Optimus Prime visits T.H.E.P.I.T.! General Flagg visits the people who pull GI Joe's strings! Decepticobra visits the United Nations! Snake Eyes visits Maccadam's! And on Earth and Cybertron, visits are paid to ancient, powerful beings... Visiting hours are open in Transformers vs. GI Joe #6
, written by Tom Scioli and John Barber, with art, colors and lettering by Scioli.
This is only the second craziest thing Flagg thinks of this issue.
In the aftermath of last issue's battle, Tunnel Rat effects his escape from Trypticon while the other Joes are indoctrinated in the ways of Decepticobra. On Earth, General Flagg suggests a simple course of action to the committee that oversees GI Joe: "Let's Nuke Cybertron." But the council disagrees - they want Cybertron's technology. As Snake Eyes starts a fight at Maccadam's, the Autobot and Joe prisoners are loaded aboard the Astrotrain, destined for the gladiatorial games on the Polyhex Killway. On Earth, a shrouded figure that couldn't possibly be Cobra Commander seeks out Koh Buru Lah, the ancient monster worshipped by Cobra. As Decepticobra addresses the United Nations and Optimus Prime seeks out Bumblebee's body, General Flagg elects to kill the council rather than accept their decommissioning, only to be interrupted by third party GI Joe Ninjas.
In this issue it's difficult to really tell who has the upper hand at any given point. Except of course on Cybertron, where despite organized resistance from the Jotobot alliance, Megatron still reigns supreme. On Earth, GI Joe finds itself at odds with both the people it answers to and
Optimus Prime himself - one of those confrontations goes better than the others, and again, the implications of it would be enough to fill a 6- or 12- issue series in any other book. We also have a pair of parallel visits with beings of great significance, but Cobra's goes much more according to plan. Other noteworthy but not particularly
spoilerish occurrences include the appearance of Bruticus - and it's a version of Bruticus I think a lot of us wish Hasbro had thought of long ago.
As always, there's more than enough inventive visuals to go around. Bumblebee's current form is noteworthy, as is a landscape I also
can't really mention by name without spoiling something substantial.

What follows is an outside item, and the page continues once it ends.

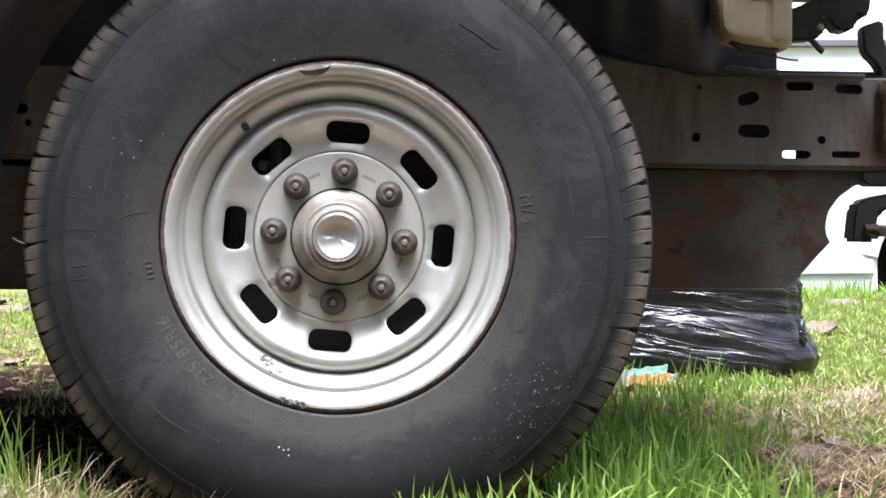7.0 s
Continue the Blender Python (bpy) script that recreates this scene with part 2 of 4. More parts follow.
RUBBER = rubber_material(dusty=0.0)
TREAD = rubber_material("dusty_tread_rubber", 0.0)
SILVER = silver_material()
PAINT = white_paint_material()
NUT = plain("grimy_steel", (0.066, 0.053, 0.045), (0.108, 0.090, 0.078), 60.0, 0.55, 0.35, 380.0, 0.3, 0.0006, third=(0.12, 0.075, 0.05))
STUD = plain("worn_stud_steel", (0.66, 0.62, 0.58), (0.42, 0.37, 0.33), 120.0, 0.30, 0.8, 500.0, 0.15, 0.0003)
HUB = plain("dusty_hub_steel", (0.30, 0.275, 0.240), (0.20, 0.172, 0.142), 35.0, 0.50, 0.30, 300.0, 0.15, 0.0004)
CHROME = plain("chrome", (0.74, 0.73, 0.72), (0.60, 0.59, 0.57), 60.0, 0.40, 1.0, 500.0, 0.03, 0.0002, 0.08)
SEAM = plain("black_grease", (0.03, 0.025, 0.02), (0.05, 0.04, 0.03), 60.0, 0.7)
RAIL = plain("grey_frame_steel", (0.190, 0.174, 0.166), (0.114, 0.098, 0.090), 6.0, 0.62, 0.1, 180.0, 0.3, 0.0008, third=(0.098, 0.064, 0.054), third_at=(0.46, 0.62), stretch=(1, 1, 0.22))
PLATE = plain("rusty_plate_steel", (0.052, 0.040, 0.034), (0.145, 0.130, 0.114), 5.0, 0.65, 0.1, 160.0, 0.4, 0.0010, third=(0.092, 0.040, 0.025), third_at=(0.51, 0.57))
SCALE = plain("rust_scale", (0.045, 0.029, 0.021), (0.024, 0.015, 0.011), 60.0, 0.8, 0.0, 300.0, 0.5, 0.0010)
DARK = plain("greasy_black_iron", (0.052, 0.048, 0.058), (0.082, 0.074, 0.082), 12.0, 0.6, 0.1, 150.0, 0.4, 0.001)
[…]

And the schoolbus Decepticon! I also like the Astrotrain, who is now more than just an engine. That's a neat touch. After flirting with the idea for a holodisplay last issue, Scioli has begun using a technique where energy beams aren't subject to the same page-yellowing as the rest of the comic. It's an interesting technique and really does make the beams look extra-bright, even if it does break the kayfabe of the faded-comic visual style. But seeing as this was never just
a nostalgia project, seeing the comic gradually break free of the production styles of that time period as things escalate is perhaps fitting.
The commentary this month doesn't particularly tell us too much that we can't figure out from the art - which again, I consider a plus! - but it does help to confirm and elaborate on certain aspects, and also draw attention to things that may have gone by unnoticed otherwise. The most important notes are for the last page, which explain the ending of the book and how it's here mainly so that people stop telling Barber and Scioli that's how they want the entire story to end. Scioli makes it clear that he can do better than that, and I fully believe him. The other extra this issue is a look at an early version of the book that Scioli created as part of a 24-hour comics challenge. You can see some visuals that make it to the finished book, and some parallel scenes, but there's also some substantial and fascinating divergences.
There's a fair crop of covers this month, with a few real standouts. Scioli's cover is Optimus Prime with his extremely not-aerodynamic trailer-wings and Minecraft Beam Saber. The subscription cover by Dave Crossland is a group scene showing Optimus Prime and the Joes working together against the Insecticons. It's a nice, stylized piece with a gritty finish depicting a scene that has no bearing on the book's interior. The Retailer Incentive cover by Antonio Fuso shows Snake Eyes and a very techy, movie-looking Grimlock. Jaime Tyndall's cover is a shot of Snake Eyes, and his style works better when he's not trying to bend it towards pinups of the women of Joe and Cobra. The real star, though, is Ottawa Comiccon's exclusve cover. The second by Derek Charm, it shows Duke face off against Optimus Prime in a hockey game, with a guest spot by early 90s blue Snake Eyes in the background. Nice! Charm's style is very clear and crisp and pleasantly stylized, and I'd like to see him tackle interiors in a Transformers comic some time.